In terms of **core concept**:

* **IS** a pluggable framework for implementing distributed training regimes for your deep learning models.
* **IS** built on clear interfaces and building blocks that may be composed and implemented in your own way.
* **IS NOT** an all-in-one CLI platform for setting up pre-training and post-training like **torchtitan**, **Megatron-LM**, or **torchforge**.

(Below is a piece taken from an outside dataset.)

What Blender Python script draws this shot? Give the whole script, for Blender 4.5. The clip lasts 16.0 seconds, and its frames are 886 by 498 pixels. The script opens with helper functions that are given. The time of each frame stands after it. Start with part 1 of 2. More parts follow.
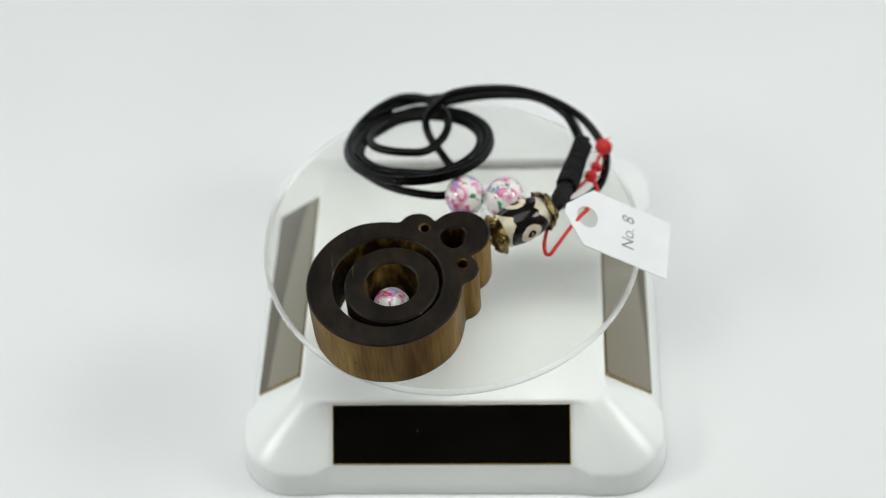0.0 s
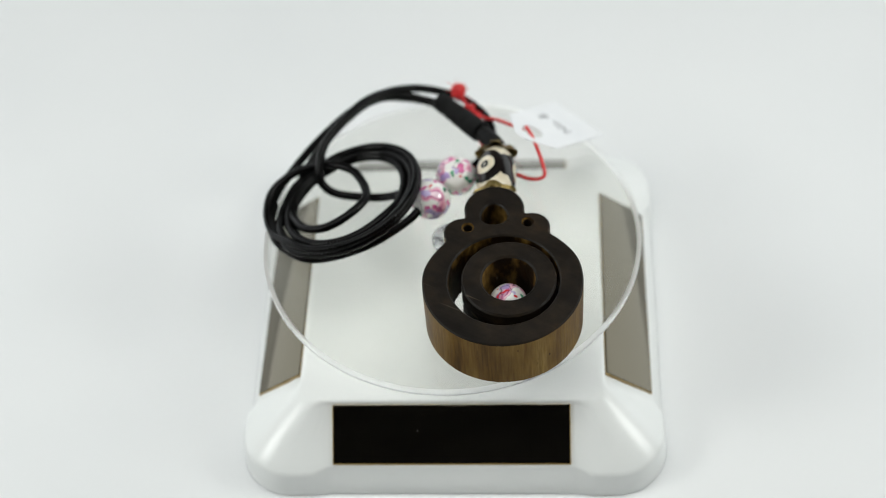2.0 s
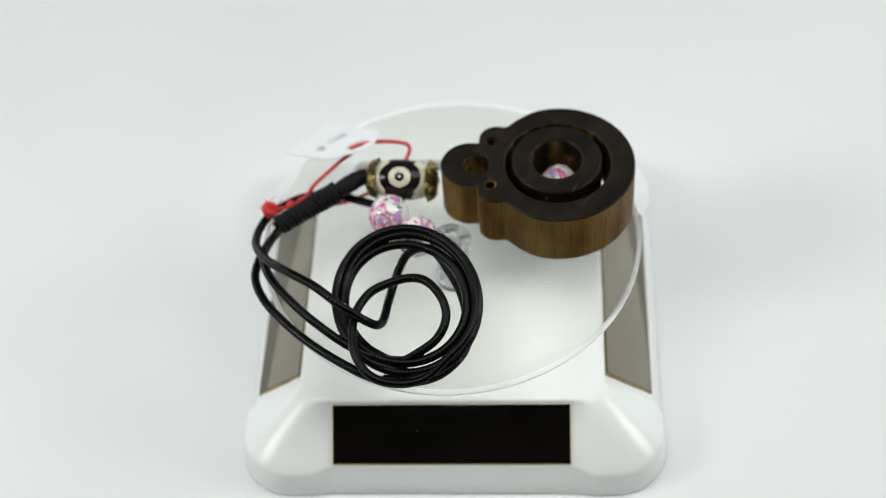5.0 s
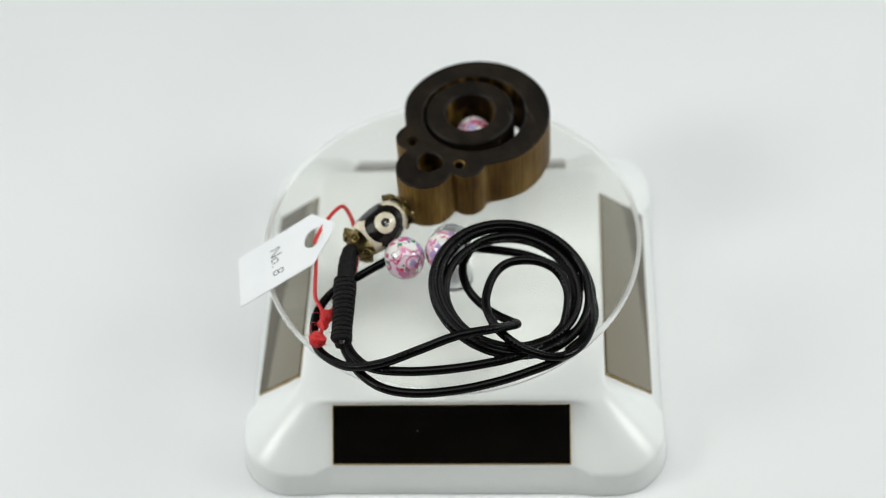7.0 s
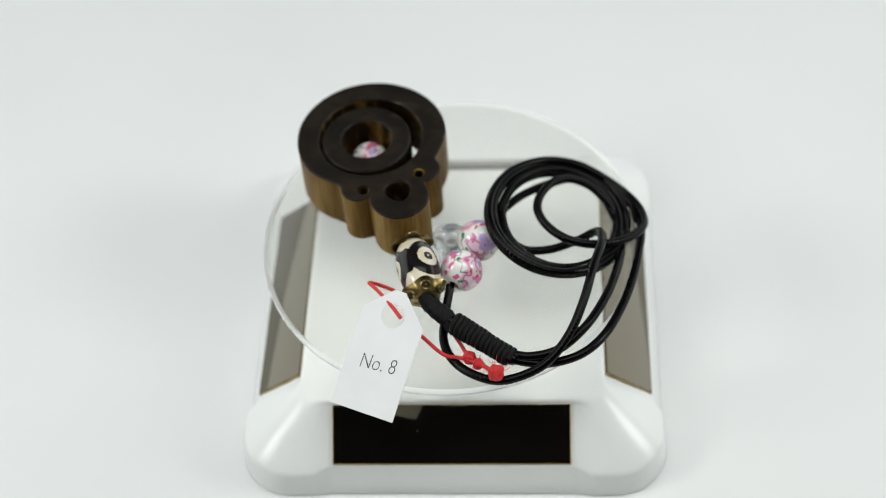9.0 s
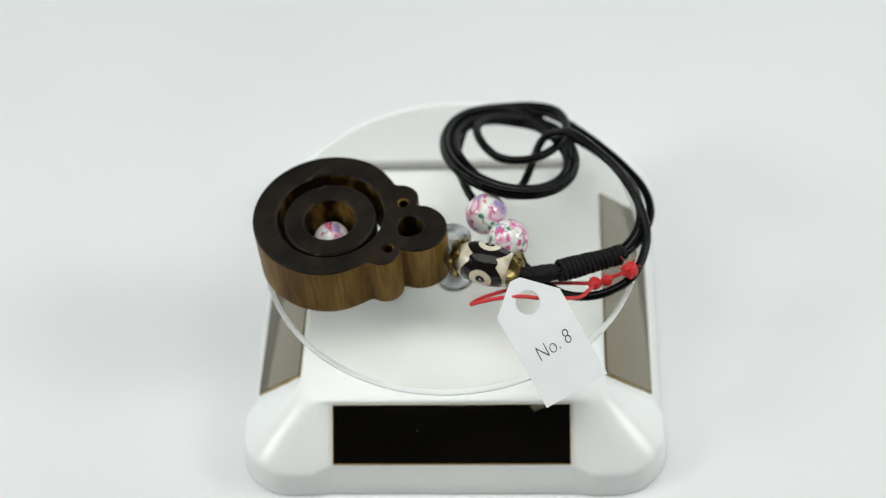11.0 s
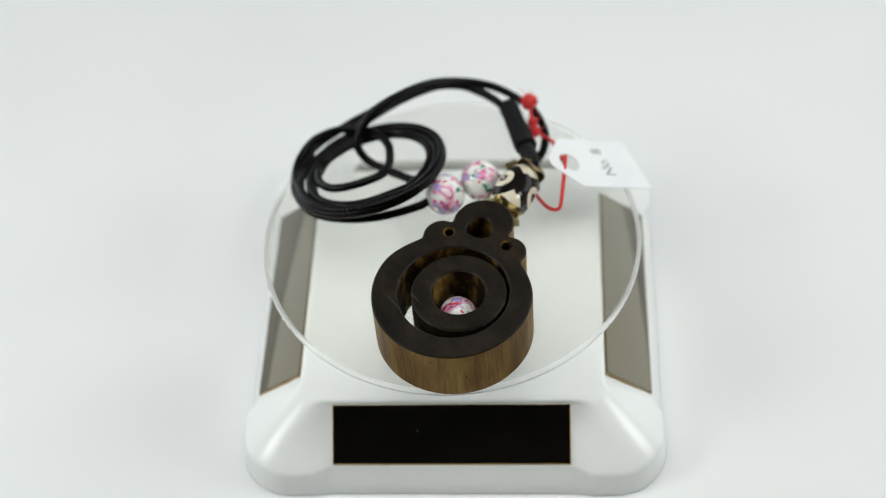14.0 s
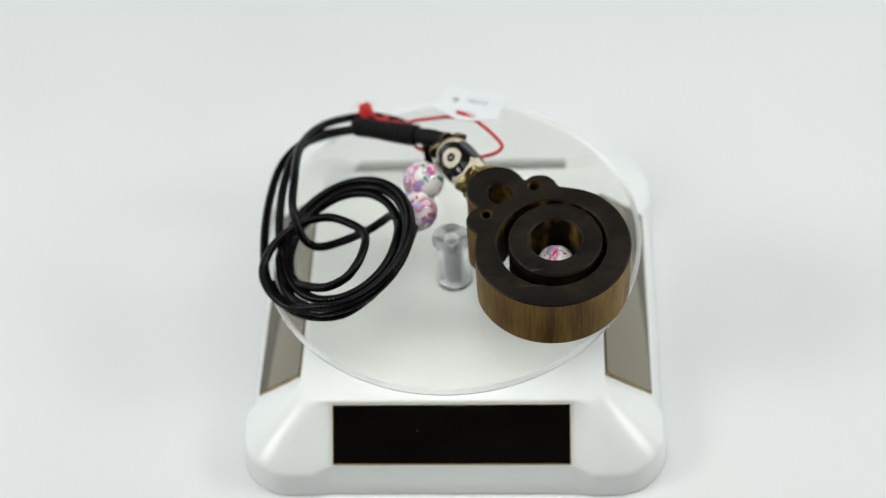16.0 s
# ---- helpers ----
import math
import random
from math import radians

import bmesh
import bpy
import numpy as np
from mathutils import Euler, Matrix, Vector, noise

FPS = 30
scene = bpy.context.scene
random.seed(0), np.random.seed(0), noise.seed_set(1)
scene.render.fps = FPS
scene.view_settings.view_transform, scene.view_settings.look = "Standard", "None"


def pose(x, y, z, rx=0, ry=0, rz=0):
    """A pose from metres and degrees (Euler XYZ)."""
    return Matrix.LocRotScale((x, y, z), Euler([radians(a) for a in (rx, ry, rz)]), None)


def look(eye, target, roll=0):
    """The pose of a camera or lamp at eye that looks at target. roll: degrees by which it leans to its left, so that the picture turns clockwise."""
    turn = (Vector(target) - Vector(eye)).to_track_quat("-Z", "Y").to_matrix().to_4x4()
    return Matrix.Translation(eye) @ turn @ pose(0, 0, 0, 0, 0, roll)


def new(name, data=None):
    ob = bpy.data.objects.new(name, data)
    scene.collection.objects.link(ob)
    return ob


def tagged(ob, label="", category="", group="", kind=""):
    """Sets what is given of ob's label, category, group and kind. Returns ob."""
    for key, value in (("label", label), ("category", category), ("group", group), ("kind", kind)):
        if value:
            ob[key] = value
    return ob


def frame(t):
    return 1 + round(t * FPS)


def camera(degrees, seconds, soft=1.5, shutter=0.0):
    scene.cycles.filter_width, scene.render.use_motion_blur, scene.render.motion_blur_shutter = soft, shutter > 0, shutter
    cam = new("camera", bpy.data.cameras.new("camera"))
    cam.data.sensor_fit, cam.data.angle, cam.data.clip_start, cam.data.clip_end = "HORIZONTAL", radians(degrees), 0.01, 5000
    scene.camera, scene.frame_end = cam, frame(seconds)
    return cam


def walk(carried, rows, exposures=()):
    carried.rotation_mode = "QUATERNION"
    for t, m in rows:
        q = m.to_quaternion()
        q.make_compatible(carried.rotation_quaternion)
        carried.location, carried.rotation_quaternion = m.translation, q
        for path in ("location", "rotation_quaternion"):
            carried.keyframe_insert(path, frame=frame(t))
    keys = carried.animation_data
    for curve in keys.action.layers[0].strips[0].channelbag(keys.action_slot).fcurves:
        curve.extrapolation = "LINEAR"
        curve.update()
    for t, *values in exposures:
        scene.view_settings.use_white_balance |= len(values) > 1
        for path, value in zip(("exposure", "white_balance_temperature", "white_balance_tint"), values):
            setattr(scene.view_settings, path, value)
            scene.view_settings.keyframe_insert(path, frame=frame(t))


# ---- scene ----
DISC = 0.036          # height of the underside of the turning plate over the table
TURN = 27.982         # degrees a second, anticlockwise from above
SECONDS = 16.0
eye = Vector((-0.00593, -0.25310, 0.30576 + DISC))
aim = Vector((math.sin(radians(0.804)) * math.cos(radians(-50.752)),
              math.cos(radians(0.804)) * math.cos(radians(-50.752)), math.sin(radians(-50.752))))
cam = camera(31.08, SECONDS, soft=1.0)
cam.data.dof.use_dof = True
cam.data.dof.focus_distance = 0.364
cam.data.dof.aperture_fstop = 8.0
walk(cam, [(0.0, look(eye, eye + aim, -5.349)), (SECONDS, look(eye, eye + aim, -5.349))])

# ---- light: a shooting table under soft boxes, plus two added back fills, in a plain room ----
world = bpy.data.worlds.new("room_air")
scene.world = world
world.use_nodes = True
world.node_tree.nodes["Background"].inputs[0].default_value = (0.92, 1.0, 0.98, 1)
world.node_tree.nodes["Background"].inputs[1].default_value = 0.25
scene.view_settings.exposure = 0.0


def soft_box(name, place, target, wide, high, watts, colour=(0.97, 1.0, 0.965)):
    lamp = bpy.data.lights.new(name, "AREA")
    lamp.shape, lamp.size, lamp.size_y, lamp.energy, lamp.color = "RECTANGLE", wide, high, watts, colour
    new(name, lamp).matrix_world = look(place, target)


soft_box("soft_box_top", (0.0, -0.05, 0.52), (0, -0.02, 0), 0.55, 0.34, 1.45)
soft_box("soft_box_left", (-0.58, -0.12, 0.46), (0, 0, 0.02), 0.19, 0.19, 1.6)
soft_box("soft_box_right", (0.58, -0.12, 0.46), (0, 0, 0.02), 0.19, 0.19, 1.6)
# added fills: stand in for bright white walls mirrored in the side panels
soft_box("back_fill_left", (-0.66, 0.55, 0.253), (0, 0, 0.15), 1.3, 0.5, 3.1, (0.93, 0.985, 1.0))
soft_box("back_fill_right", (0.66, 0.55, 0.253), (0, 0, 0.15), 1.3, 0.5, 3.1, (0.93, 0.985, 1.0))


# ---- materials ----
def material(name, rough=0.5, metal=0.0):
    m = bpy.data.materials.new(name)
    m.use_nodes = True
    b = m.node_tree.nodes["Principled BSDF"]
    b.inputs["Roughness"].default_value, b.inputs["Metallic"].default_value = rough, metal
    return m, m.node_tree, b


def noise_node(tree, scale, detail=4.0, stretch=(1, 1, 1), rough=0.55):
    co, mp, nz = (tree.nodes.new("ShaderNode" + k) for k in ("TexCoord", "Mapping", "TexNoise"))
    mp.inputs["Scale"].default_value = stretch
    nz.inputs["Scale"].default_value, nz.inputs["Detail"].default_value = scale, detail
    nz.inputs["Roughness"].default_value = rough
    tree.links.new(co.outputs["Object"], mp.inputs["Vector"])
    tree.links.new(mp.outputs["Vector"], nz.inputs["Vector"])
    return nz


def ramp(tree, source, stops):
    r = tree.nodes.new("ShaderNodeValToRGB")
    while len(r.color_ramp.elements) < len(stops):
        r.color_ramp.elements.new(0.5)
    for e, (at, col) in zip(r.color_ramp.elements, stops):
        e.position, e.color = at, (*col, 1)
    tree.links.new(source, r.inputs["Fac"])
    return r


def bump(tree, bsdf, source, strength, distance):
    b = tree.nodes.new("ShaderNodeBump")
    b.inputs["Strength"].default_value, b.inputs["Distance"].default_value = strength, distance
    tree.links.new(source, b.inputs["Height"])
    tree.links.new(b.outputs["Normal"], bsdf.inputs["Normal"])


def mix(tree, fac, a, b):
    n = tree.nodes.new("ShaderNodeMix")
    n.data_type = "RGBA"
    tree.links.new(fac, n.inputs["Factor"])
    for socket, v in ((n.inputs[6], a), (n.inputs[7], b)):
        if isinstance(v, tuple):
            socket.default_value = (*v, 1)
        else:
            tree.links.new(v, socket)
    return n.outputs[2]


def times(tree, a, b):
    n = tree.nodes.new("ShaderNodeMix")
    n.data_type, n.blend_type = "RGBA", "MULTIPLY"
    n.inputs["Factor"].default_value = 1.0
    tree.links.new(a, n.inputs[6])
    tree.links.new(b, n.inputs[7])
    return n.outputs[2]


def mottled(name, stops, scale, detail, rough, stretch=(1, 1, 1), relief=0.0, depth=0.0002, metal=0.0, fine=0.0, gloss=0.5):
    m, t, b = material(name, rough, metal)
    b.inputs["Specular IOR Level"].default_value = gloss
    nz = noise_node(t, scale, detail, stretch)
    t.links.new(ramp(t, nz.outputs["Fac"], stops).outputs["Color"], b.inputs["Base Color"])
    if relief:
        f = noise_node(t, fine or scale * 4, 3, stretch)
        bump(t, b, f.outputs["Fac"], relief, depth)
    return m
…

In terms of **codebase & engineering**:

* **IS** built on a **strong engineering foundation**: We enforce strict type-checking and rigorous linting to catch errors before execution.
* **IS** reliable: The framework is backed by a suite of **over 450 tests**, covering unit logic, integration flows, and End-to-End distributed scenarios.
* **IS** eager to use performance hacks (like **DeepEp** or custom kernels) if they improve MFU, even if they aren't PyTorch-native.
* **IS NOT** for legacy setups: We do not maintain backward compatibility with older PyTorch versions or hardware. We prioritize simplicity and modern APIs (like `DTensor`).

### Key Philosophies

To achieve the balance between hackability and performance, d9d adheres to specific design principles:

* **Composition over Monoliths**: We avoid "God Classes" like `DistributedDataParallel` or `ParallelDims` that assume ownership of the entire execution loop. Instead, we provide composable and extendable APIs. For instance, specific horizontal parallelism strategies for specific layers (`parallelize_replicate`, `parallelize_expert_parallel`, ...).
* **White-Box Modelling**: We encourage standard PyTorch code. Models are not wrapped in obscure metadata specifications; they are standard `nn.Module`s that implement lightweight protocols.
* **Pragmatic Efficiency**: While we prefer native PyTorch, we are eager to integrate non-native solutions if they improve MFU. For example, we implement MoE using **DeepEp** communications, reindexing kernels from **Megatron-LM**, and efficient grouped-GEMM implementations.
* **Graph-Based State Management**: Our IO system treats model checkpoints as directed acyclic graphs. This allows you to transform architectures (e.g., merging `q`, `k`, `v` into `qkv`) on-the-fly while streaming from disk, without massive memory overhead.
* **DTensors**: We mandate that distributed parameters be represented as `torch.distributed.tensor.DTensor`. This simplifies checkpointing by making them topology-aware automatically. We leverage modern PyTorch 2.0 APIs (`DeviceMesh`) as much as possible.